The Federal Reserve has published the 2013 Federal Reserve Payments Study that examines noncash payment trends in the United States. The 2013 Study has been expanded to include new information related to various payment initiation methods and unauthorized payments. To provide perspective on consumer and business payment trends over the past decade, the results are compared to previous payment studies conducted in 2004, 2007, and 2010.
The 2013 study shows that card payments--credit and debit--now account for more than two-thirds of all noncash payments, while the number of checks paid continued to decline. Other highlights include:
- The total number of noncash payments, excluding wire transfers, was 122.8 billion, a growth rate of 4.4 percent annually from 2009 to 2012. The rate of growth was down slightly from the previous 10 year (2003-2012) growth rate of 4.7 percent. The total value of noncash payments grew from $72.2 trillion in 2009 to just under $79 trillion in 2012.
- The number of credit card payments, which had shown a decline in the 2010 Study, grew at an annual rate of 7.6 percent from 2009 to 2012. Debit card payments grew at a rate of 7.7 percent over that same period.

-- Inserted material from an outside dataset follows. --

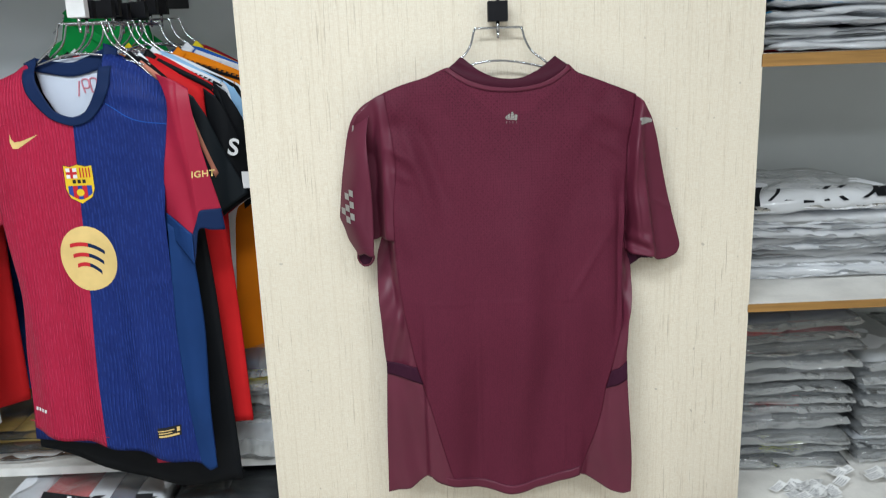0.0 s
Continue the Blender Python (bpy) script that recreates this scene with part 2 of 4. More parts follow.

- Automated Clearing House (ACH) growth slowed to 5.1 percent annually from 2009 to 2012, down from the average annual growth of 10.9 percent over the previous 10 years. From 2009 to 2012, the number of ACH payments as a percentage of total payments increased less than 1 percent while the value of ACH as a percentage of total noncash payments rose almost 10 percentage points, from 51.5 percent to 61.3 percent.
- The number of checks paid continues to decline, falling to 18.3 billion, less than half the number a decade earlier (37.3 billion). Checks are increasingly being deposited as images, with 17 percent being deposited as an image at the bank of first deposit versus 13 percent as reported in the 2010 Study.
- The 2013 Study estimates that there were 31.1 million unauthorized payment transactions in 2012, with a value of $6.1 billion.